Throughout its formative years Cusack often had to deny that the G.A.A. was established as a political body; he was adamant that it had been established solely for the dual purposes of opening up athletics to the ordinary citizen and reversing the decline of native pastimes.
However, with legislative independence the burning issue of the day, keeping politics out of a parish based, nationwide organisation such as the G.A.A. would have been impossible.
For most of the 19th century nationalist Ireland was split between two clearly defined groups-those in favour of peaceful political agitation (Home Rule) and those who favoured physical force (IRB).
Both groups had taken an early interest in the GAA. By 1887 a struggle for control of the GAA broke out between the two camps and split the GAA in a way never seen since.
Bewteen 1884 and 1887 several key events had taken place within the GAA; Cusack had been removed from the post of Secretary in 1886 and key positions within the Association had been filled by IRB members including the post of vice-president which was taken up by P.T. Hoctor; the level of influence the IRB held within the Association can be seen by the invitation to the Fenian John O’Leary to become a patron of the Association.
The exiled Cusack established a paper ‘The Celtic Times’ and used it as a vehicle to criticise the leadership and administration of the Association. So fierce were his criticisms that within four months of its publication the Association issued an official organ of its own ‘The Gael’, under the editorship of Hoctor.
Throughout 1887 the IRB faction continued to tighten its grip on the administration of the Association, culminating in the revision of the rules of the Association; such revisions normally required the approval of Convention but the IRB faction forced them through at a Dublin meeting.

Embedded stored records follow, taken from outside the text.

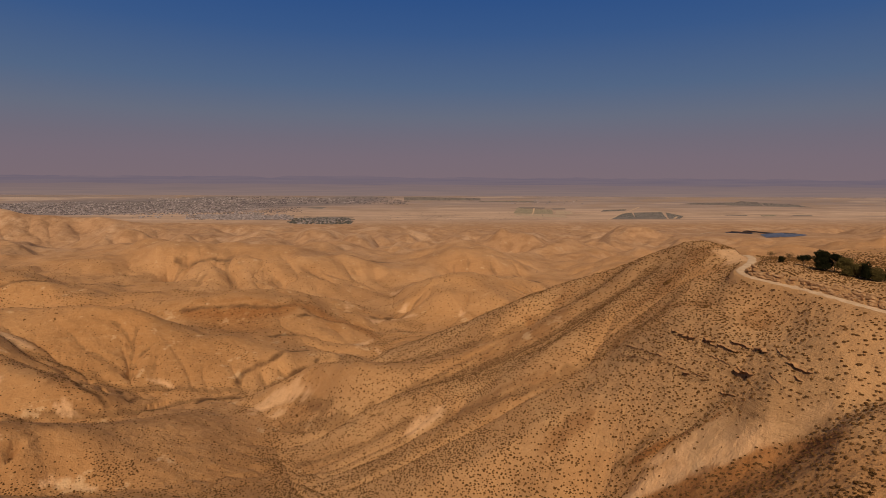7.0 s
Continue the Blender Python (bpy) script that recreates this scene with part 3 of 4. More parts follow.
# ground of another colour or growth, as outlines in plan
CHALK_AREAS = {
    "left upper scree": [(-285, 401), (-289, 421), (-274, 413), (-259, 407), (-253, 400), (-260, 399), (-270, 400), (-278, 399)],
    "pale shoulder": [(-355, 478), (-358, 504), (-332, 471), (-340, 464)],
    "fan scar": [(-234, 333), (-229, 334), (-226, 326), (-226, 321), (-229, 323)],
    "left bluff": [(-252, 317), (-244, 313), (-235, 307), (-228, 293), (-239, 300)],
    "left bluff foot": [(-229, 298), (-223, 301), (-215, 302), (-216, 298), (-224, 293)],
    "fan toe": [(-195, 318), (-190, 323), (-184, 321), (-179, 317), (-185, 315), (-191, 316)],
    "mound toe": [(-137, 212), (-133, 215), (-129, 216), (-122, 215), (-115, 212), (-123, 212), (-130, 212), (-135, 211)],
    "gully lip": [(-171, 383), (-163, 385), (-152, 380), (-149, 375), (-159, 379)],
    "outlet bank": [(-30, 590), (-17, 604), (2, 622), (16, 626), (28, 629), (26, 638), (2, 642), (-14, 596), (-21, 586)],
    "outlet bar": [(-16, 494), (-2, 456), (1, 444), (-11, 465)],
    "outlet edge": [(-35, 499), (-26, 510), (-18, 522), (-25, 502), (-32, 486)],
    "ridge scar": [(-66, 727), (-59, 716), (-48, 609), (-52, 607)],
    "far wash": [(-7, 846), (20, 771), (14, 766), (-1, 808)],
    "far wash edge": [(7, 673), (15, 685), (21, 685), (15, 666)],
    "cone toe": [(80, 628), (85, 621), (83, 612), (76, 615)],
    "bluff face": [(-87, 321), (-87, 344), (-79, 349), (-69, 348), (-60, 343), (-55, 333), (-48, 321), (-56, 328), (-66, 331), (-76, 334), (-82, 329)],
    "bluff toe": [(-69, 328), (-65, 325), (-65, 319), (-69, 316), (-75, 323)],
    "rib scar": [(4, 228), (7, 232), (12, 232), (20, 231), (23, 230), (24, 228), (20, 225), (15, 225), (9, 225)],
    "stream bank": [(76, 146), (81, 145), (87, 145), (95, 141), (95, 138), (97, 131), (97, 126), (93, 127), (88, 130), (85, 134)],
    "stream bank above": [(98, 126), (103, 127), (107, 127), (111, 124), (110, 122), (104, 124), (99, 126)],
    "road shoulder": [(142, 227), (162, 239), (146, 210), (138, 207), (139, 217)],
}
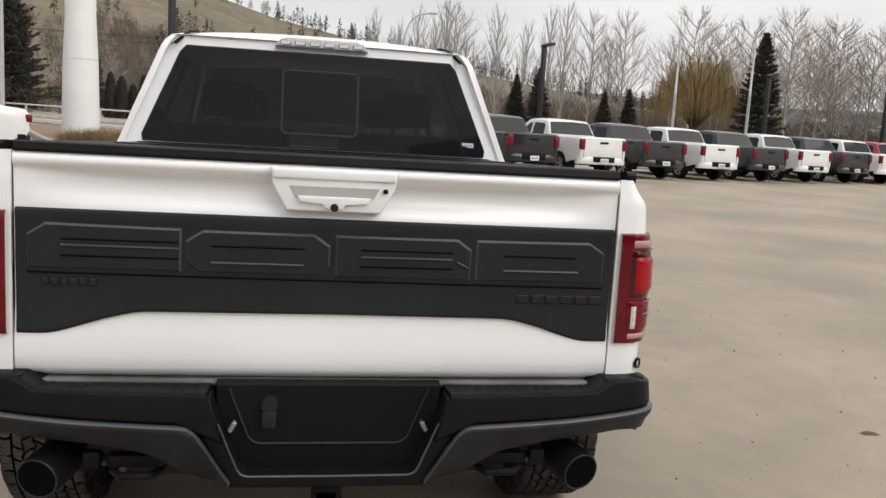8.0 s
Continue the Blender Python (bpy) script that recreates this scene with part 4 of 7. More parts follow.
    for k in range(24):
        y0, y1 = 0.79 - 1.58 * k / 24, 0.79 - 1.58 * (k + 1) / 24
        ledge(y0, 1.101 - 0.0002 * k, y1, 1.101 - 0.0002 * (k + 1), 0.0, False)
    for k in range(6):
        bm = bmesh.new()
        yy = -0.535 - 0.044 * k
        box(bm, face_x(yy, 1.1) - 0.0195, face_x(yy, 1.1) - 0.014, yy - 0.036, yy, 1.046, 1.07, 0.002, 1)
        bpart("badge_bar", bm, M_GLOSSBLACK, tg, "small black badge bar")
    for k in range(6):
        bm = bmesh.new()
        yy = 0.755 - 0.024 * k
        box(bm, face_x(yy, 1.1) - 0.0195, face_x(yy, 1.1) - 0.014, yy - 0.019, yy, 1.066, 1.085, 0.002, 1)
        bpart("badge_bar", bm, M_GLOSSBLACK, tg, "small black badge bar")
    # handle bezel
    bm = bmesh.new()
    prism(bm, [(0.172, 1.407), (-0.172, 1.407), (-0.166, 1.36), (-0.128, 1.29), (0.128, 1.29), (0.166, 1.36)], -1.150, -1.09, "x", 0.006, 3)
    bpart("handle_bezel", bm, M_WHITE, tg, "white tailgate handle housing")
    bm = bmesh.new()
    box(bm, -1.158, -1.14, -0.166, 0.166, 1.376, 1.404, 0.006, 3)
    bpart("handle_bar", bm, M_WHITE, tg)
    # flat grey plate: the grip's shade is painted, no hollow is cut
    bm = bmesh.new()
    prism(bm, [(0.122, 1.358), (-0.122, 1.358), (-0.105, 1.328), (-0.04, 1.324), (-0.028, 1.312), (0.028, 1.312), (0.04, 1.324), (0.105, 1.328)], -1.1525, -1.149, "x", 0.001, 1)
    bpart("grip_recess", bm, M_WALLPALE, tg, "grey plate painted as the shade of the grip")
    bm = bmesh.new()
    prism(bm, [(0.10, 1.332), (-0.10, 1.332), (-0.092, 1.316), (-0.03, 1.31), (-0.024, 1.299), (0.024, 1.299), (0.03, 1.31), (0.092, 1.316)], -1.163, -1.15, "x", 0.004, 2)
    bpart("grip_lip", bm, M_WHITE, tg)
    bm = bmesh.new()
    tube(bm, (-1.15, 0.0, 1.303), (-1.167, 0.0, 1.303), 0.011, n=16)
    bpart("camera_lens", bm, M_GLOSSBLACK, tg, "round black reversing camera")
    bm = bmesh.new()
    tube(bm, (-1.145, -0.138, 1.352), (-1.157, -0.138, 1.352), 0.007, n=12)
    bpart("lock", bm, M_BLACK, tg)
    # sill under the gate
    bm = bmesh.new()
    box(bm, -1.128, -1.05, -0.825, 0.825, 0.792, 0.809, 0.004)
    bpart("gate_sill", bm, M_LINER, truck, "grey sill strip under the tailgate")
    for s in (-1, 1):
        bm = bmesh.new()
        box(bm, -1.13, -1.10, *sorted((s * 0.812, s * 0.842)), 0.77, 0.82, 0.006)
        bpart("gate_bracket", bm, M_STEEL)


tailgate()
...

In April 1887 Davin, sensing that he could do no good, resigned as President of the Association. This left the IRB faction in control of the Executive and with the added tactical advantage of ownership of the mouthpiece of the Association.
The IRB saw the upcoming 1887 Convention in Thurles as an opportune time to seize full control of the Association.
The 1887 Convention, held in Thurles on the 9th of November 1887, is without doubt the most dramatic Convention ever seen in the history of the GAA.
Within three years the ‘Seven men in Thurles’ had grown to over 1,000 delegates; the mood in the town was tense with police lining the streets expecting trouble. The IRB faction had arrived to the venue, the local courthouse, early and ensured they filled all available seats.
When the meeting commenced Fitzgerald (IRB) and Scanlon (Home Rule) both sought the Chair; leading to loud arguments and fist fights amongst the spectators. When the IRB candidate, Edward Bennett, defeated Maurice Davin for the Presidency, Scanlon left and announced his intention to form a rival athletic association; one which would pledge allegiance to the National League. Symbolically he led a march to Hayes Hotel where he chaired a meeting during which a call of support was issued to the imprisoned MP William O’Brien; requested the support of Croke and demanded made that Davin be re-instated as President of the G.A.A.
Scanlon’s secession seemed to draw matters to a head; over the coming weeks clubs throughout the country held their own conventions, those who may have only marginally supported the physical force faction, were now given a stark choice-the relatively unknown Bennett or Davin. Anti-Bennett clubs grew by the week.
Croke, who had publicly distanced himself from the Bennett administration, now set about bringing the two sides together. A provisionally committee, equally representing both sides, was formed and a new Convention was scheduled for the 4th of January 1888. In the run up to this convention clubs held their own conventions and the proceedings of these gave a good indication that the mood was swinging firmly in the favour of Davin.
At the 1888 Convention, orderly and dignified by all accounts, Maurice Davin was elected as President and Prendergast as Secretary. The only members of the Bennett administration to survive the cull were Frewen (elected Treasurer) and O’Riordan (elected central council secretary). A new constitution was drafted and symbolically the MP William O’Brien was invited to become a patron.
The six week split ended practically overnight, helped no doubt by the decisions of both the ‘Celtic Times’ and ‘The Gael’ to cease publication. Planning for the upcoming 1888 Invasion tour helped focus minds.